US equities opened higher but continued to trade near seven-month lows, with the recent pattern of early strength fading through the session remaining intact. This reflects a market still struggling to find direction amid persistent geopolitical uncertainty and elevated macro pressures.

Tensions in the Middle East escalated further after Iran targeted a large Kuwaiti crude carrier off the coast of Dubai, marking a shift towards direct disruption of oil shipping routes rather than solely infrastructure. This development reinforces the fragility of flows through the Gulf, even as oil prices showed a modest pullback on the day.

The dollar eased back below 100.2, while the US 10-year yield hovered just above 4.3%. We see this as a slight easing in macro pressure, although the broader environment remains unchanged, with markets continuing to balance energy-driven inflation risks against growing concerns around demand.

Base Metals

Base metals moved higher, supported by the slight pullback in the dollar and continued sensitivity to geopolitical supply risks.
Aluminium briefly pushed above $3,575/t before retreating to close around $3,470/t, suggesting that while upside momentum exists, higher levels continue to attract selling interest. The market remains in backwardation of around $50/t cash-to-three-month, indicating ongoing tightness despite recent volatility.

Zinc strengthened, moving above $3,220/t, although the structure shifted back into contango, pointing to a less tight near-term physical balance compared to aluminium.

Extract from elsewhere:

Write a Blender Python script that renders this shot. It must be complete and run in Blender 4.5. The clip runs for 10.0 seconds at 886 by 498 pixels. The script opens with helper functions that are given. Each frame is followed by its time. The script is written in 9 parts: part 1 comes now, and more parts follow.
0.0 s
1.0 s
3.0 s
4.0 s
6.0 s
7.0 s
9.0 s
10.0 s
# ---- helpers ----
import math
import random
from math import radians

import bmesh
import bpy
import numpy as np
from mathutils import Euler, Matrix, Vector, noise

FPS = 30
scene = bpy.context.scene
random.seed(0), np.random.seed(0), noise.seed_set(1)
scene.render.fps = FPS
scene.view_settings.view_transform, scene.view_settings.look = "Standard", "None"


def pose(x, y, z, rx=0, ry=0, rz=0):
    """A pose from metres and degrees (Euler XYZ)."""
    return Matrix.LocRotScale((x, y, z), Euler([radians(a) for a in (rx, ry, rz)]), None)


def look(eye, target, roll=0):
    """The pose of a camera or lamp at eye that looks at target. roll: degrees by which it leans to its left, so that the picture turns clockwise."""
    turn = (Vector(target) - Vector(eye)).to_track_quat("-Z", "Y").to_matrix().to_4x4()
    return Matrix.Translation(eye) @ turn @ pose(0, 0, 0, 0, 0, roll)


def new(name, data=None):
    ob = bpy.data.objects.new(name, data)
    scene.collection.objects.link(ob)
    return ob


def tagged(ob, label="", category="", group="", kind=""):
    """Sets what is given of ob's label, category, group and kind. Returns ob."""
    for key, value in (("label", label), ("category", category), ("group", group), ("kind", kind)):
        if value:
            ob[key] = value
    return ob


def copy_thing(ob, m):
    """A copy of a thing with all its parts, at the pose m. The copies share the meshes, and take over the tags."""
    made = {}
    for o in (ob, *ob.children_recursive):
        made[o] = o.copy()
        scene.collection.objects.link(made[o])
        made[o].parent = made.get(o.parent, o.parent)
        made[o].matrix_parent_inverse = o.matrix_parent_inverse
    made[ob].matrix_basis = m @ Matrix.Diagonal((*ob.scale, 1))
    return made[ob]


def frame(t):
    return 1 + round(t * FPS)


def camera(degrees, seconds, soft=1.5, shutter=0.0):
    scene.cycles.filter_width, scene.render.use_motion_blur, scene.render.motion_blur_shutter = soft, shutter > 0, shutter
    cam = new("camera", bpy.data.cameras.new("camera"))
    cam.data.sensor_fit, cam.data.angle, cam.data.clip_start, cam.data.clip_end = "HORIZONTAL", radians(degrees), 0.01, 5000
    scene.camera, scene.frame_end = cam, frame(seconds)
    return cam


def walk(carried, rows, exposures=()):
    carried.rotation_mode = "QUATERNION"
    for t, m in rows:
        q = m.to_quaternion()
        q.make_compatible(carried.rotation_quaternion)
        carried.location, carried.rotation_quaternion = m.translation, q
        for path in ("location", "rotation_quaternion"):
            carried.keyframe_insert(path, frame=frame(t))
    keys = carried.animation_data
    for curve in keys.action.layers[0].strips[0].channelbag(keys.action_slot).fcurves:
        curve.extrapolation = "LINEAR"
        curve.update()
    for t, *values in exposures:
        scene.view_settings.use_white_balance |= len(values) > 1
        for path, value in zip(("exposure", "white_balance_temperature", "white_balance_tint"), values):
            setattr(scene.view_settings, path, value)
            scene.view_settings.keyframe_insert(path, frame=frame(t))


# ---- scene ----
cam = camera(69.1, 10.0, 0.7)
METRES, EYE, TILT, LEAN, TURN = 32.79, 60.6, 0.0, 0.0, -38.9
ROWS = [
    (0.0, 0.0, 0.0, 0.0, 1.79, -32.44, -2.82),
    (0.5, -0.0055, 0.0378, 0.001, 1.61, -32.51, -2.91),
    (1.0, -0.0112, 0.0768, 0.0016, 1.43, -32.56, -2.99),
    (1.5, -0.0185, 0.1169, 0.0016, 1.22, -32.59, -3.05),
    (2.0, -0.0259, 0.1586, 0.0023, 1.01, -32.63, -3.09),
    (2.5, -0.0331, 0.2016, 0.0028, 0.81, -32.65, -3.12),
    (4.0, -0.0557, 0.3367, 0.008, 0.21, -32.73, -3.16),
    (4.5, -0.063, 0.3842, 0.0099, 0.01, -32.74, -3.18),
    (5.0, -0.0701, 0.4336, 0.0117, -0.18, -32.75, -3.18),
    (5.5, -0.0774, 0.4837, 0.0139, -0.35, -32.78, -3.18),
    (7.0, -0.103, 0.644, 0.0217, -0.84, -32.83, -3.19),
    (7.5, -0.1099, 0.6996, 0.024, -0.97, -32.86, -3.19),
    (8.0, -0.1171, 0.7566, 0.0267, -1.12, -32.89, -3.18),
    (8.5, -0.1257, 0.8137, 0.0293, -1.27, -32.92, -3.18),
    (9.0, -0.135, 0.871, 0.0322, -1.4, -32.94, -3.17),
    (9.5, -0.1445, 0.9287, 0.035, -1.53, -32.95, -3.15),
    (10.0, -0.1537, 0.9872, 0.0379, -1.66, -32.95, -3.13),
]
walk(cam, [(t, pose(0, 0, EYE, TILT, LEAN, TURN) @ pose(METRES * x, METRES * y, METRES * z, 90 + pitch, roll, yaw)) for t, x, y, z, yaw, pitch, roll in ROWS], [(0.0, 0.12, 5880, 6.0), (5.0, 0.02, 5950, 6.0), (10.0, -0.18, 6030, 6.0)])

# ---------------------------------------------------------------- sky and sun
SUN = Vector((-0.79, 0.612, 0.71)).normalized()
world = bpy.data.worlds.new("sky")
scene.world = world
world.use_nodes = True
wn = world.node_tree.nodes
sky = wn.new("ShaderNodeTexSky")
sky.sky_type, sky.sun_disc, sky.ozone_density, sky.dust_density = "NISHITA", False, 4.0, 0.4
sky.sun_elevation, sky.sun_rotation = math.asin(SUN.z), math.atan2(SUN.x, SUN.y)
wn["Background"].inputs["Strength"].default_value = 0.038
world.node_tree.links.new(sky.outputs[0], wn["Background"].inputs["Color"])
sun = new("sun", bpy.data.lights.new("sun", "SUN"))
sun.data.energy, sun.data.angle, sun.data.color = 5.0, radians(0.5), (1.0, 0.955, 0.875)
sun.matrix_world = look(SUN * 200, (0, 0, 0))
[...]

Copper traded above $12,330/t, remaining firmly within its recent range. High volumes emerged as prices tested the $12,350/t area, pushing the market lower, suggesting that selling interest remains concentrated at the top of the range. We see this as a sign that copper continues to lack a clear catalyst for a breakout, with positioning likely capping gains for now.

Overall, we see the complex holding up well, but still rangebound, with macro and geopolitical drivers offsetting each other and limiting directional conviction.

Precious Metals

Precious metals moved higher, supported by the softer dollar and stable yields. Gold traded above $4,600/oz, while silver tested $74/oz, extending the gradual recovery seen over recent sessions.

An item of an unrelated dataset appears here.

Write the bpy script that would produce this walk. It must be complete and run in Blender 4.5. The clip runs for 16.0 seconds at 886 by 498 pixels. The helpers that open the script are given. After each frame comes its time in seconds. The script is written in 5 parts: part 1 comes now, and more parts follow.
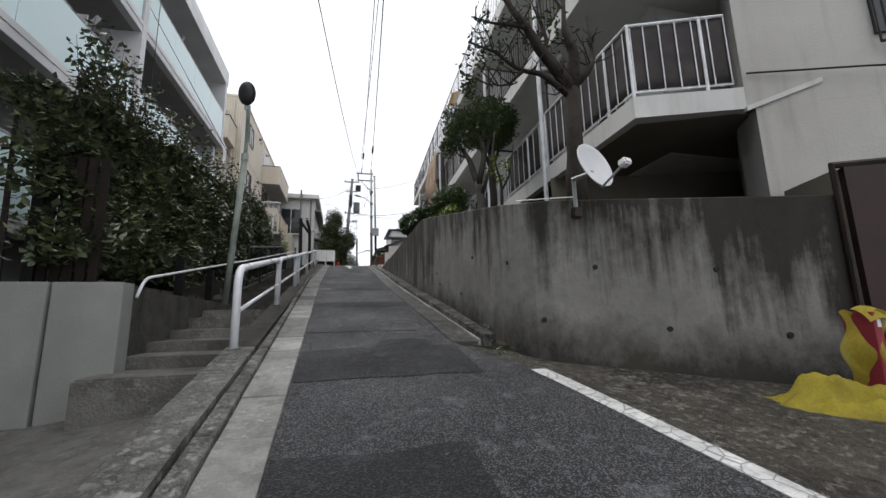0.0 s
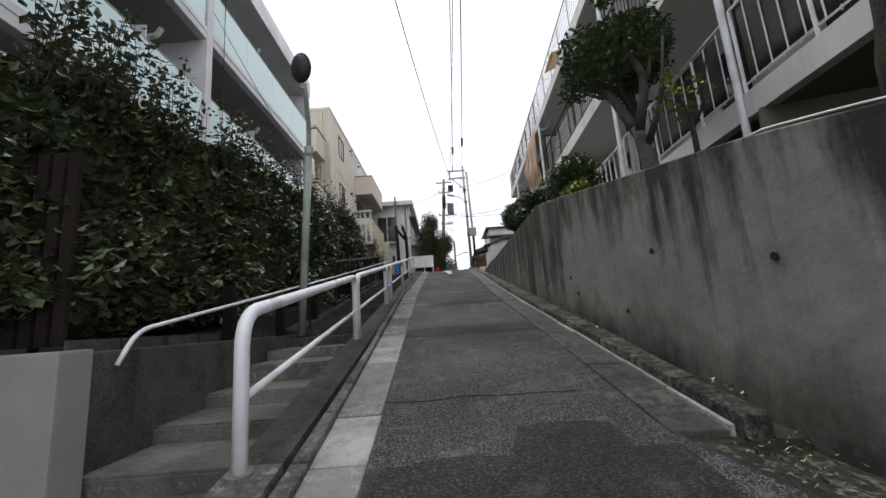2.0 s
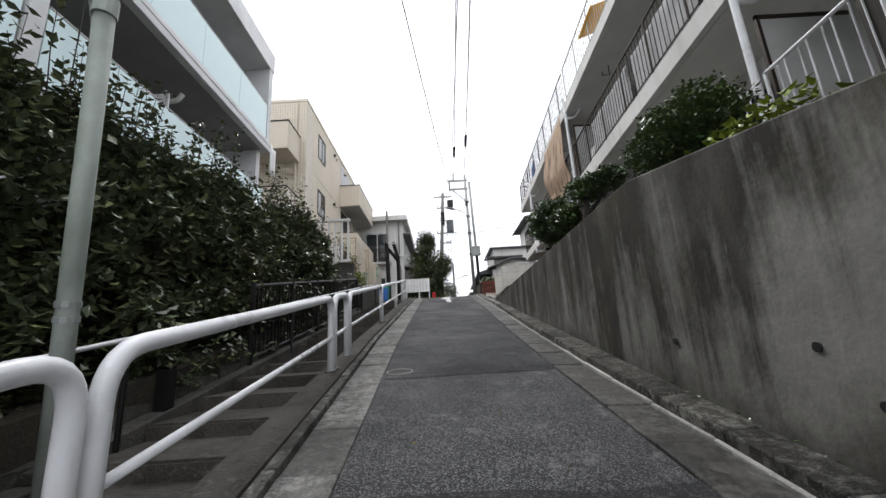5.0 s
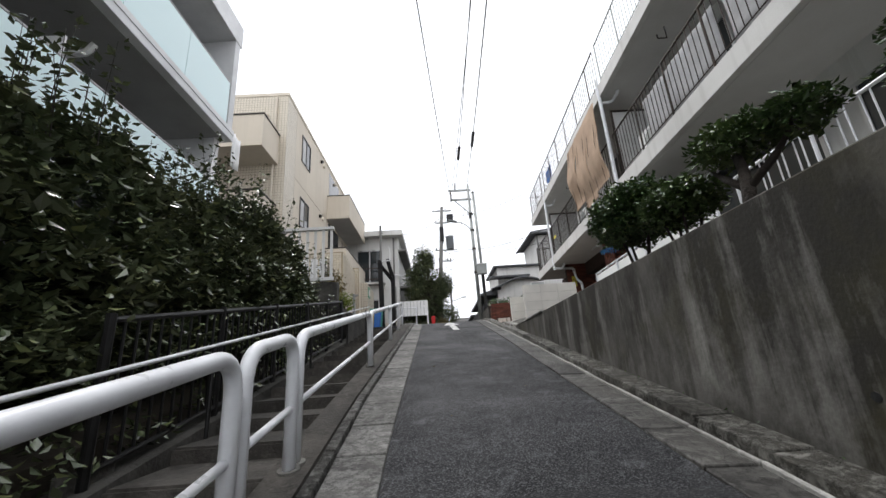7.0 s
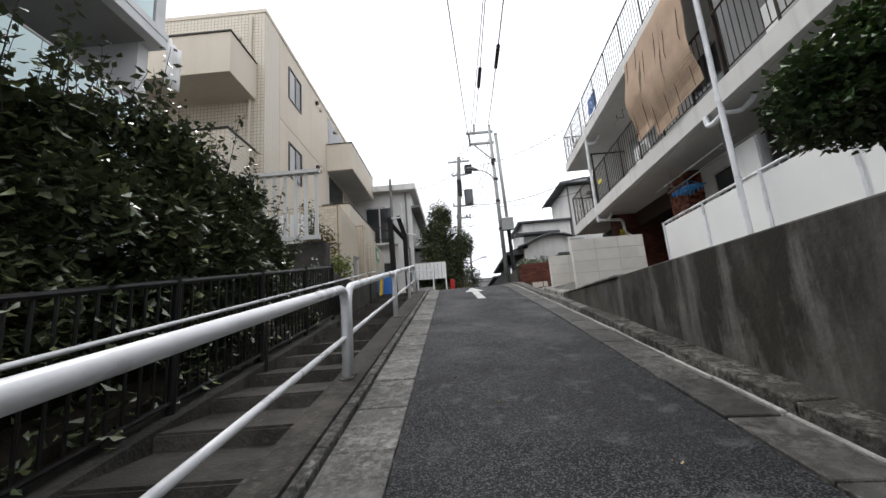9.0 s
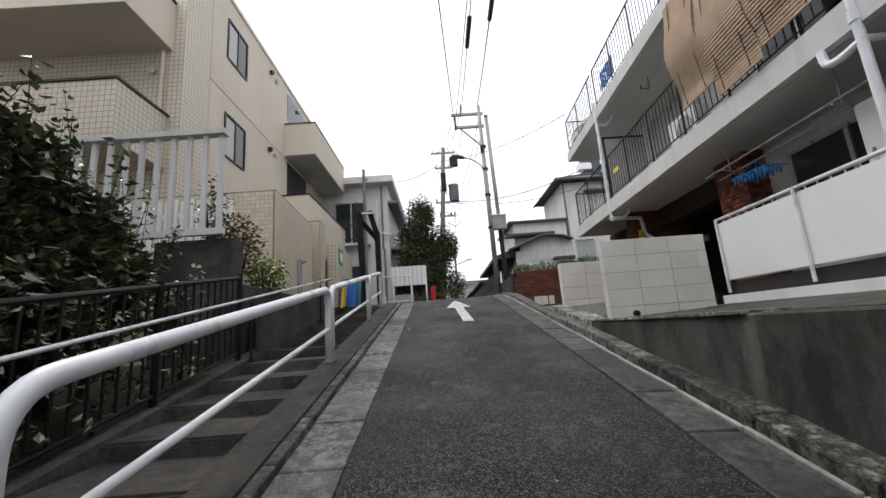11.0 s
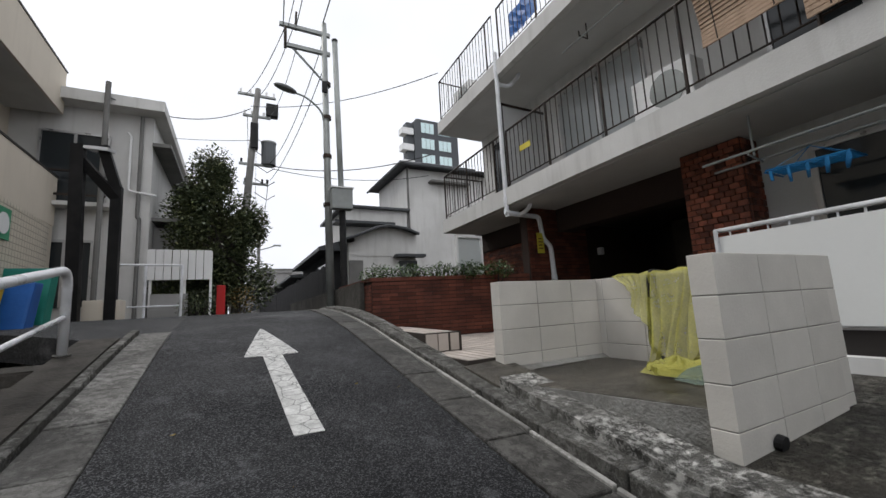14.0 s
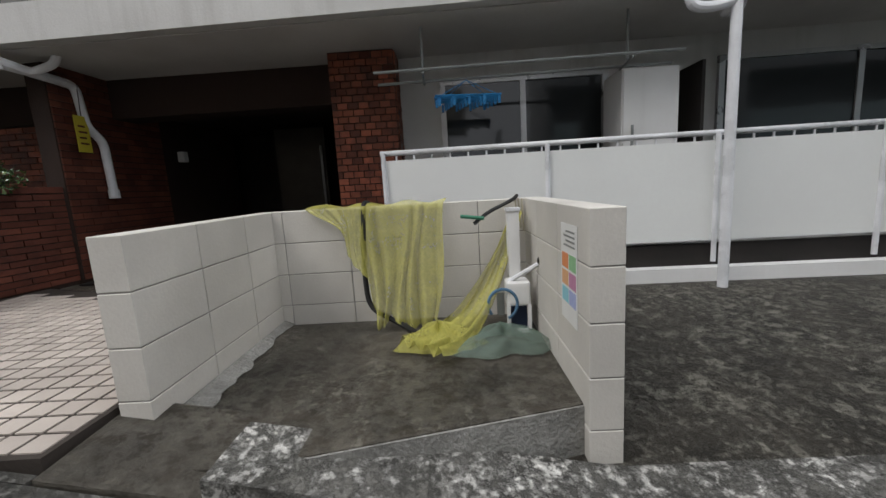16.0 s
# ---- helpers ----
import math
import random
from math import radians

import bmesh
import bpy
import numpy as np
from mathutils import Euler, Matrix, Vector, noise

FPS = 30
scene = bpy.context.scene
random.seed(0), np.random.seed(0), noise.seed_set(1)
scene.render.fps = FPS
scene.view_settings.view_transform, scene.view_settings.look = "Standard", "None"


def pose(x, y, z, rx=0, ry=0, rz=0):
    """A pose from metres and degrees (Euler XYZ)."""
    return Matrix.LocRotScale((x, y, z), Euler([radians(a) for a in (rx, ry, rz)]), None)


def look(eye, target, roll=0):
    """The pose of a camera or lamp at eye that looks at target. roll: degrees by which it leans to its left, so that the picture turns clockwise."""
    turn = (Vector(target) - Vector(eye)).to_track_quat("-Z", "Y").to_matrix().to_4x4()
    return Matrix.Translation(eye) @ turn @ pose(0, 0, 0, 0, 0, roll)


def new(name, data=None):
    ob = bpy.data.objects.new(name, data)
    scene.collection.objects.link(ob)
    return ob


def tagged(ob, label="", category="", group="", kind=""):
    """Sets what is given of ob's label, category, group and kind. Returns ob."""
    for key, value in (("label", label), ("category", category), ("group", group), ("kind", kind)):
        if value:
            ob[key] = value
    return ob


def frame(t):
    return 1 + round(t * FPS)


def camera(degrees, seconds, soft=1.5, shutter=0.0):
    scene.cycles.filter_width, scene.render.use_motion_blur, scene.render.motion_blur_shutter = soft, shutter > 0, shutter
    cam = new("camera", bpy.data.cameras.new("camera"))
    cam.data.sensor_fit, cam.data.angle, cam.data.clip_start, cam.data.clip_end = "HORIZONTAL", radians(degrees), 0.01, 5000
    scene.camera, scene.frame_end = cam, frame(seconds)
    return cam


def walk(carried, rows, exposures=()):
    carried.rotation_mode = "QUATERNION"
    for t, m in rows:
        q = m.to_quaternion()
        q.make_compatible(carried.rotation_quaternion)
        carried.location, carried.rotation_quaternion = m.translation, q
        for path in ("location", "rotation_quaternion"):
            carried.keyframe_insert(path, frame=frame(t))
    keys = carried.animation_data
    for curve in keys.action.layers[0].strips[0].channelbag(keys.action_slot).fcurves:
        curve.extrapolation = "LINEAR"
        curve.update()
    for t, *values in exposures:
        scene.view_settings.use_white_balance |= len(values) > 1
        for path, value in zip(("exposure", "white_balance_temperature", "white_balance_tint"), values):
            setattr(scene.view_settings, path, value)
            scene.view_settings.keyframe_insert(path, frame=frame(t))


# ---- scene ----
cam = camera(96.3, 16.0)
METRES, EYE, TILT, LEAN, TURN = 19.0, 1.04, 0.0, 0.0, -14.2
ROWS = [
    (0.0, 0.0, 0.0, 0.0, 0.21, 9.88, 1.23),
    (0.5, -0.0024, 0.026, 0.0066, -4.32, 18.07, 2.77),
    (1.0, -0.0086, 0.0504, 0.0095, 6.85, 13.3, 1.07),
    (1.5, -0.0187, 0.079, 0.0148, 6.2, 11.49, 2.32),
    (2.0, -0.0245, 0.1075, 0.0205, 14.86, 10.42, 4.04),
    (2.5, -0.0308, 0.1374, 0.0231, 13.35, 8.58, 0.4),
    (3.0, -0.0363, 0.1652, 0.0285, 18.77, 14.7, 2.88),
    (3.5, -0.0423, 0.1945, 0.0327, 18.31, 14.55, 1.19),
    (4.0, -0.0504, 0.2267, 0.0389, 15.18, 14.78, 1.12),
    (6.5, -0.105, 0.3736, 0.0676, 15.05, 11.91, 4.78),
    (7.0, -0.1155, 0.4048, 0.0742, 13.64, 16.76, 3.67),
    (7.5, -0.121, 0.4364, 0.0803, 14.72, 16.32, 3.58),
    (8.0, -0.13, 0.4665, 0.0843, 15.41, 12.66, 3.97),
    (8.5, -0.1382, 0.497, 0.0916, 13.33, 14.84, 4.11),
    (9.0, -0.147, 0.5272, 0.0967, 16.47, 11.32, 4.42),
    (11.5, -0.177, 0.6864, 0.1292, 13.95, 11.45, 4.04),
    (12.0, -0.1845, 0.7211, 0.1351, 14.86, 12.82, 4.32),
    (12.5, -0.1957, 0.7534, 0.1407, 15.4, 11.66, 3.25),
    (13.0, -0.2046, 0.7867, 0.1474, 8.8, 9.13, 1.77),
    (13.5, -0.2129, 0.8183, 0.1551, 4.08, 9.71, 2.71),
    (14.0, -0.2201, 0.8511, 0.1628, -13.27, 8.3, 3.1),
    (14.5, -0.219, 0.8814, 0.1659, -26.36, 5.01, 5.28),
    (15.0, -0.2188, 0.9079, 0.1708, -49.59, -1.49, 2.55),
    (15.5, -0.2127, 0.9296, 0.1726, -64.83, -7.64, 3.42),
    (16.0, -0.2073, 0.9476, 0.1785, -75.0, -8.93, 3.33),
]
walk(cam, [(t, pose(0, 0, EYE, TILT, LEAN, TURN) @ pose(METRES * x, METRES * y, METRES * z, 90 + pitch, roll, yaw)) for t, x, y, z, yaw, pitch, roll in ROWS],
     exposures=((0.0, 0.0), (1.0, -0.1), (2.0, 0.02), (2.5, 0.36), (3.0, 0.33), (6.5, 0.42), (7.5, 0.4), (9.0, 0.32), (11.5, 0.12), (12.5, -0.05), (14.0, -0.15), (14.5, -0.28), (15.0, -0.52), (15.5, -0.32), (16.0, -0.06)))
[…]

The move suggests that bullion is beginning to rebuild momentum, although gains remain measured and still closely tied to currency and oil dynamics.
Oil prices edged slightly lower despite the escalation in shipping risks, with Brent around $107/bbl and WTI near $104/bbl. 

We see oil as elevated enough to anchor inflation concerns, but without fresh upside, it allows some stabilisation across metals. For precious, the outlook remains constructive in the near term, supported by the softer dollar, although still dependent on broader macro developments.